Руководил операциями мой брат Николай. В результате его «руководства» один раз я попал под сани, груженные сеном и, после того, как сани через меня переехали, мое «новое» пальто, которое мать сшила из отцовских вещей, было порвано. Как только появились в поселке американские автомобили, по-моему один «Форд», мы на коньках, цепляясь за цепь у заднего борта, с вихрем и искрами из-под коньков, мчались за ним. У Форда трансмиссия издавала поющий звук, по которому можно было определить, что это Форд. Зимой я любил пропадать в МТМ, туда допуск был свободный, и наблюдать, как ремонтируют технику. Меня завораживало, как из отдельных интересных железок что-то собирают в единое целое.

Довольно странным и жестоким способом меня учили плавать. Ребята постарше брали за руки-ноги и бросали в речку. Брат страховал, чтобы я не утонул, но это скрывалось, чтобы я не надеялся на помощь. Поскольку я остался жив, методика обучения была «совершенной» и дающей безотказный и быстрый результат.

Летом мы гоняли верхом лошадей купать. Самое интересное в этом было плыть за лошадью, держа ее за хвост. У нас у каждого на конном дворе была «своя» лошадь, за которой мы ухаживали. Конюх, глухонемой, звали его Кулибаба, разрешал нам это делать. Это имя, как прозвище, досталось моему брату Коле. В критических для меня ситуациях я его использовал. В первый раз (в жизни) я проехал на водопой на иноходце зимой. Очень комфортно! На скаковой лошади при езде без седла, если она идет рысью, сразу отобьёшь пятую точку, потом ни на что не сможешь присесть. И вот летом, я сел на новую свою лошадь (второй раз в жизни) и поехали мы их купать. Лошадь была скаковой породы. До речки проехал благополучно, а назад – затеяли байгу. Лошадь мчалась галопом. Я съезжал и съезжал вперед на ее шею, и, наконец, на полном скаку, упал через голову лошади, но повод не отпустил, такое условие ставил мой брат на всякий случай. Как ни странно, но лошадь меня не затоптала! Брат мой был классным наездником, объезжал лошадей, много раз они его сбрасывали, позже, уже в конезаводе №111, он участвовал в скачках. Майку, которую мать мне из чего-то сшила, вдребезги разорвало, пришлось ждать вечер, чтобы мама не заметила, но ссадины и царапины…!

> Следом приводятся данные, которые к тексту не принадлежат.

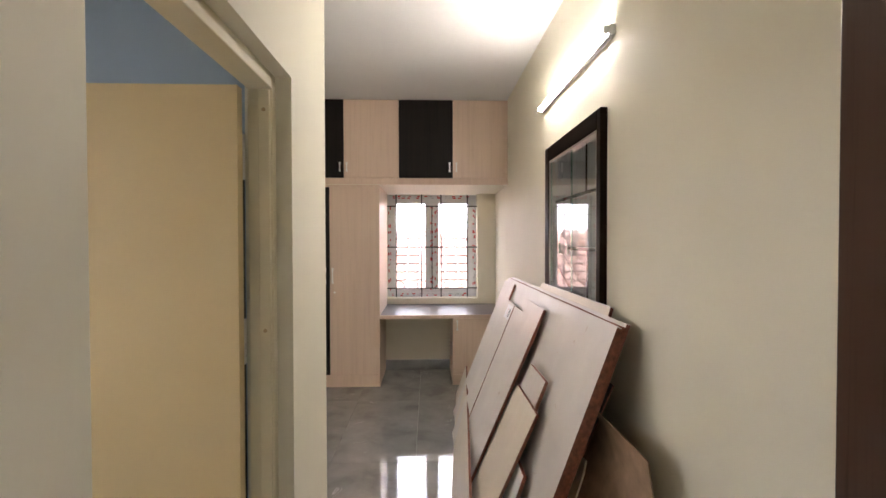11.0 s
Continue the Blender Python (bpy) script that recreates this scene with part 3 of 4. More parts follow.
# ---- hall ----
def door_frame(name, x0, x1, z1, label):
    """Dark moulded wooden frame round a doorway in the television wall."""
    th = thing(name, ((x0 + x1) / 2, TV, 0), label, "door frame", "", "structure")
    w, f, bk = 0.071, TV - 0.022, TV + 0.062

    def jamb(a, b):
        s = 1 if b > a else -1
        bm = boxes((*sorted((a, b)), f, bk, 0.0, z1 - w), bevel=0.004)
        box(bm, *sorted((a + s * 0.008, a + s * 0.026)), f - 0.008, f + 0.002, 0.0, z1 - 0.008, 0.003)
        box(bm, *sorted((b - s * 0.002, b + s * 0.006)), f + 0.045, bk, 0.0, z1 - w, 0.002)
        return bm

    part("jamb", jamb(x0, x0 + w), FRAME_WOOD, th)
    part("jamb", jamb(x1, x1 - w), FRAME_WOOD, th)
    head = boxes((x0, x1, f, bk, z1 - w, z1), bevel=0.004)
    box(head, x0 + 0.027, x1 - 0.027, f - 0.008, f + 0.002, z1 - 0.026, z1 - 0.008, 0.003)
    box(head, x0 + w + 0.013, x1 - w - 0.013, f + 0.045, bk, z1 - w - 0.012, z1 - w + 0.002, 0.002)
    part("head", head, FRAME_WOOD, th)
    return th


door_frame("door_frame_1", *D1, "dark moulded wooden door frame into the bedroom")
door_frame("door_frame_2", *D2, "dark moulded wooden door frame of the second room")

# bedroom door leaf, open, against the jamb
leaf_in = 0.70
door = thing("door_1", (leaf_in, TV + 0.12, 0), "dark brown moulded wooden door standing wide open", "door", "", "structure")


def door_leaf_mesh():
    th_, wide, high = 0.035, 0.755, 2.045
    bm = boxes((0, th_, 0.0, wide, 0.008, high), bevel=0.003)
    return bm


leaf = part("leaf", door_leaf_mesh(), DOOR_WOOD, door)
# thin moulding lines on the face
lines = [(0.42, 0.585, 1.949, 1.957), (0.11, 0.32, 1.956, 1.966), (0.415, 0.58, 1.762, 1.771), (0.425, 0.60, 1.568, 1.575), (0.425, 0.60, 1.552, 1.557), (0.425, 0.429, 1.37, 1.551), (0.596, 0.60, 1.37, 1.551), (0.425, 0.60, 1.362, 1.369),
         (0.335, 0.341, 1.36, 1.755), (0.112, 0.118, 1.37, 1.745)]
for a, b, c, d in lines:
    part("moulding", boxes((-0.003, 0.0015, a, b, c, d), bevel=0.001), FRAME_WOOD, leaf)
lock = part("lock_plate", boxes((-0.006, 0.001, 0.70, 0.752, 0.945, 1.165), bevel=0.002), BLACK_STEEL, leaf, "black lock plate")
hb = bmesh.new()
pipe(hb, [(-0.006, 0.728, 1.085), (-0.045, 0.728, 1.085), (-0.055, 0.715, 1.085), (-0.055, 0.62, 1.08)], 0.009)
part("lever_handle", hb, BLACK_STEEL, lock, "", True)
for z in (0.25, 1.05, 1.82):
    part("hinge", boxes((-0.004, 0.02, -0.012, 0.004, z - 0.05, z + 0.05), bevel=0.002), BLACK_STEEL, leaf)
for o in door.children:
    o.matrix_parent_inverse = Matrix.Identity(4)
door.matrix_world = pose(leaf_in, TV + 0.14, 0, 0, 0, -6.6)

bolt = thing("door_bolt", (-0.02, TV + 0.03, 2.05), "small dark tower bolt under the door head", "bolt")
part("barrel", rod(bmesh.new(), (-0.03, TV + 0.03, 2.052), (0.05, TV + 0.03, 2.052), 0.008), BLACK_STEEL, bolt)


def chamfer_shelf(name, x0, x1, y_back, depth, z0, z1, cut_left, cut_right, parent, cut=0.12, mat=WENGE):
    pts = [(x0, y_back), (x1, y_back)]
    if cut_right:
        pts += [(x1, y_back - depth + cut * 0.9), (x1 - cut, y_back - depth)]
    else:
        pts += [(x1, y_back - depth)]
    if cut_left:
        pts += [(x0 + cut, y_back - depth), (x0, y_back - depth + cut * 0.9)]
    else:
        pts += [(x0, y_back - depth)]
    return part(name, prism(pts, z0, z1, 0.0015), mat, parent)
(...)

Позже я тоже участвовал в скачках. Предпочтение отдавалось нам, детям, потому что мы были легче любого взрослого наездника и ездили без сёдел. И на лошади мы были как черти. Я мог, когда мне было лет 7-8, одним махом запрыгнуть на спину лошади, держась левой рукой за ее гриву. Это был специальный отработанный прием. У меня была «своя» лошадь по кличке Туман. Он меня знал, при встрече он вскидывал, а потом наклонял голову, я его обнимал и гладил, а он пофыркивал. Считаю, что это самые умные и преданные животные.

Первые послевоенные годы

Мы не были паиньками, и матушка обращалась с нами адекватно нашим поступкам, и главным судьей был ремень. Доставалось больше старшему, но потом он поставил условие, когда мама приходила раньше нас с работы, а мы уже что-то натворили, домой мы должны заходить по очереди. Если я заходил первым, мне доставался только шлепок, а главное доставалось брату. Если вторым – мать восклицала: «И ты Сашка?!», - этот укор был хуже ремня. Потом она жалела нас и плакала, наверное, от безысходности. Она сама-то была почти девочка, ей было всего 26 лет, когда в такое тяжелейшие время на ее руки упали эти два отчаянных сорванца. Мать была строгая, но справедливая, мы ее очень любили, но свои чувства в открытую не проявляли, считая себя взрослыми. Когда я уже стал совсем взрослым, горько сожалел о том, как иногда мы мало заботимся и недостаточно уделяем внимания своим родителям в особенности матерям, не проявляя своих чувств!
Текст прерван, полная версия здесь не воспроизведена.